First we create a version of the icu_collation customized for the German phonebook collation.

2

Then we wrap that up in a custom analyzer.

3

And we apply it to our name.sort field.

Reindex the data and repeat the same search as we used previously:

PUT /my_index/user/_bulk

{ "index": { "_id": 1 }}

{ "name": "Boffey" }

{ "index": { "_id": 2 }}

{ "name": "BROWN" }

{ "index": { "_id": 3 }}

{ "name": "bailey" }

{ "index": { "_id": 4 }}

{ "name": "Böhm" }

GET /my_index/user/_search?sort=name.sort

This now returns our docs in this order: bailey, Böhm, Boffey, BROWN. In the German phonebook collation, Böhm is the equivalent of Boehm, which comes before Boffey.

Multiple sort orders

The same field can support multiple sort orders by using a multifield for each language:

PUT /my_index/_mapping/_user

{

"properties": {

"name": {

"type": "string",

"fields": {

"default": {

"type": "string",

"analyzer": "ducet" 1

},

"french": {

"type": "string",

"analyzer": "french" 1

},

"german": {

"type": "string",

"analyzer": "german_phonebook" 1

},

"swedish": {

"type": "string",

"analyzer": "swedish" 1

}

}

}

}

}

1

We would need to create the corresponding analyzers for each of these collations.

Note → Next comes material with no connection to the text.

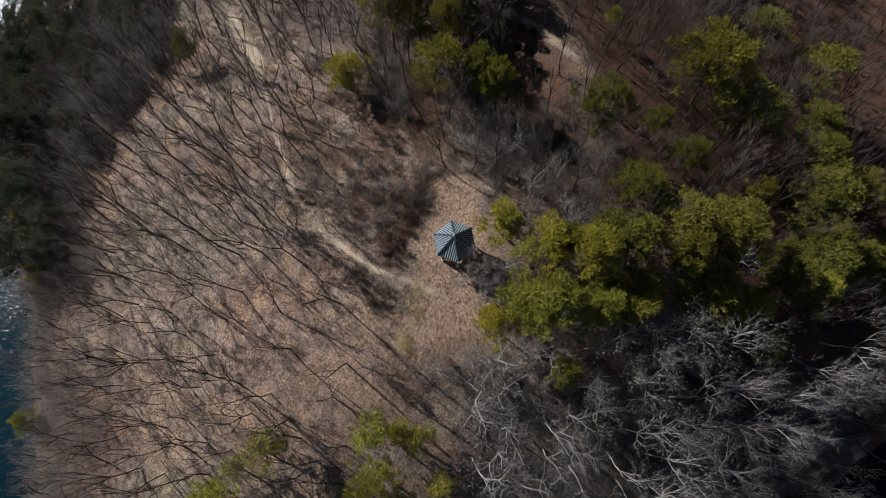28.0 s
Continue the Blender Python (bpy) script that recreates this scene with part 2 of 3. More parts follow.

With this mapping in place, results can be ordered correctly for French, German, and Swedish users, just by sorting on the name.french, name.german, or name.swedish fields. Unsupported languages can fall back to using the name.default field, which uses the DUCET sort order.

Customizing Collations

The icu_collation token filter takes many more options than just language, country, and variant, which can be used to tailor the sorting algorithm. Options are available that will do the following:

§ Ignore diacritics

§ Order uppercase first or last, or ignore case

§ Take punctuation and whitespace into account or ignore it

§ Sort numbers as strings or by their numeric value

§ Customize existing collations or define your own custom collations

Details of these options are beyond the scope of this book, but more information can be found in the ICU plug-in documentation and in the ICU project collation documentation.